begin Data shown

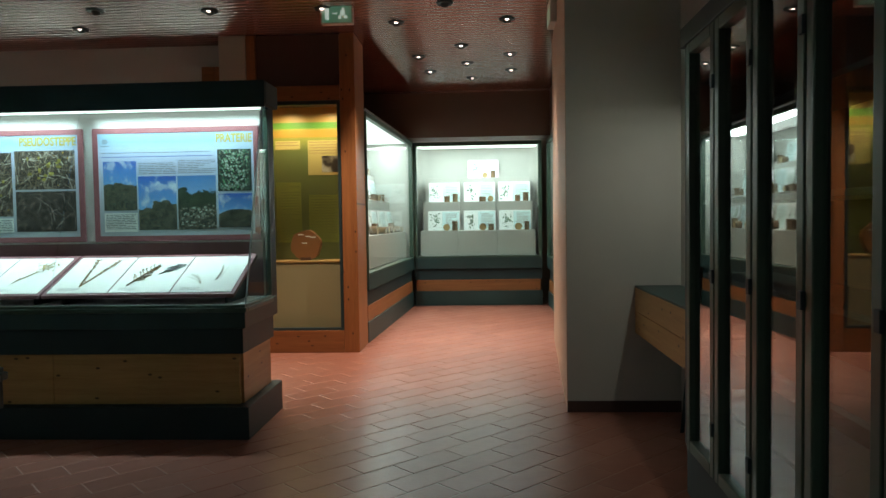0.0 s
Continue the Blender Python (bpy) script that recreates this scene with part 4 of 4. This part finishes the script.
def wall_case(label, m, w, depth, first=0.06):
    """Built-in lit case, left front corner at the origin, facing -y."""
    t = thing("wall_case", m, label, "display case")
    box("plinth", M["teal_black"], t, 0, w, 0.0, 0.05, 0, 0.245, 0.004)
    box("base_board", M["larch_x"], t, 0.03, w - 0.03, 0.012, 0.05, 0.245, 0.43, 0.003, "knotty pine board")
    box("recess_band", M["black"], t, 0, w, 0.03, 0.05, 0.43, 0.615, 0.0)
    box("sill_rail", M["teal_black"], t, 0, w, -0.015, 0.05, 0.615, 0.80, 0.005)
    box("sill_moulding", M["green_trim"], t, 0, w, -0.02, 0.05, 0.80, 0.826, 0.004)
    for x0, x1 in ((0, first), (w - 0.06, w)):
        box("stile", M["green_trim"], t, x0, x1, -0.015, 0.05, 0.826, 2.66, 0.005)
    box("top_rail", M["green_trim"], t, 0, w, -0.015, 0.05, 2.66, 2.72, 0.005)
    p = box("pane", M["case_glass"], t, first, w - 0.06, 0.012, 0.018, 0.826, 2.66, 0.0, "clear glass pane")
    p.visible_shadow = False
    # white lining: back, rounded corners, sides, floor
    n, r = 8, 0.18
    for grow, nm in ((0.0, "lining"),):
        bm = bmesh.new()
        rows = []
        for g in (0.0, 0.012):
            line = [(0.02 - g, 0.05)] + [(0.02 - g + (r + g) - (r + g) * math.cos(q), depth - r + (r + g) * math.sin(q)) for q in [1.5708 * i / n for i in range(n + 1)]]
            line += [(w - x, y) for x, y in reversed(line)]
            rows.append([[bm.verts.new((x, y, z)) for x, y in line] for z in (0.81, 2.74)])
        for lo, hi in rows:
            for i in range(len(lo) - 1):
                bm.faces.new((lo[i], lo[i + 1], hi[i + 1], hi[i]))
        part(nm, bm, M["laminate"], t, "curved white lining")
    box("case_floor", M["laminate"], t, 0.03, w - 0.03, 0.05, depth - 0.03, 0.80, 0.812, 0.0)
    box("diffuser", M["soffit"], t, 0.03, w - 0.03, 0.06, depth - 0.02, 2.70, 2.712, 0.0, "white light diffuser")
    # three white steps
    for f, (y0, z) in enumerate(((0.10, 1.25), (0.36, 1.74), (0.60, 2.16))):
        m0, m1 = (0.10 + 0.03 * f, w - 0.10 - 0.03 * f)
        k = max(3, round((m1 - m0) / 0.62))
        for j in range(k):
            a0 = m0 + (m1 - m0) * j / k
            box("step", M["shelf_grey"], t, a0 + 0.002, a0 + (m1 - m0) / k - 0.002, y0, y0 + 0.26, 0.83, z, 0.004)
    return t


def sheet_card(x, y, z, w, h, m, rng):
    """A printed card with a leaf drawing leaning on a step, with wood samples before it."""
    t = thing("specimen_card", m @ pose(x, y, z, -8, 0, 0), "white card with leaf drawings on a step", "specimen card", "specimen cards")
    box("card", M["card"], t, -w / 2, w / 2, 0, 0.006, 0.006, h, 0.001)
    box("tint", M["card_tint"], t, -w * 0.05, w / 2 - 0.01, -0.0015, 0, 0.02, h - 0.02, 0.0)
    bm = bmesh.new()
    for i in range(26):
        lx, lz = -w * 0.27 + rng.gauss(0, w * 0.075), h * 0.55 + rng.gauss(0, h * 0.17)
        a = rng.uniform(0, 6.28)
        ln = rng.uniform(0.03, 0.06)
        pts = [(0, 0), (ln * 0.5, ln * 0.22), (ln, 0), (ln * 0.5, -ln * 0.22)]
        vs = [bm.verts.new((max(-w / 2 + 0.01, min(w / 2 - 0.01, lx + math.cos(a) * p - math.sin(a) * q)), -0.002, max(0.02, min(h - 0.02, lz + math.sin(a) * p + math.cos(a) * q)))) for p, q in pts]
        bm.faces.new(vs)
    part("leaf_drawing", bm, M["leaf_print"], t)
    bm = bmesh.new()
    text_lines(bm, rng, w * 0.05, w * 0.42, h * 0.3, h * 0.85, 0.028, -0.0022)
    part("small_print", bm, M["note_ink"], t)
    return t


M["card"] = paint("white_card", (0.82, 0.86, 0.86), 0.6, 0.03, 6, grain=0)
M["card_tint"] = paint("card_tint", (0.62, 0.80, 0.82), 0.6, 0.04, 6, grain=0)
M["leaf_print"] = paint("leaf_print", (0.16, 0.26, 0.19), 0.6, 0.2, 20, grain=0)
M["bark"] = paint("bark", (0.17, 0.11, 0.06), 0.85, 0.3, 25, grain=0.3)
M["cut_wood"] = paint("cut_wood", (0.42, 0.30, 0.14), 0.7, 0.2, 20)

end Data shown

Work instructions. Copy each line containing the word "with" from the data.

Task response.
Continue the Blender Python (bpy) script that recreates this scene with part 4 of 4. This part finishes the script.
    """A printed card with a leaf drawing leaning on a step, with wood samples before it."""
    t = thing("specimen_card", m @ pose(x, y, z, -8, 0, 0), "white card with leaf drawings on a step", "specimen card", "specimen cards")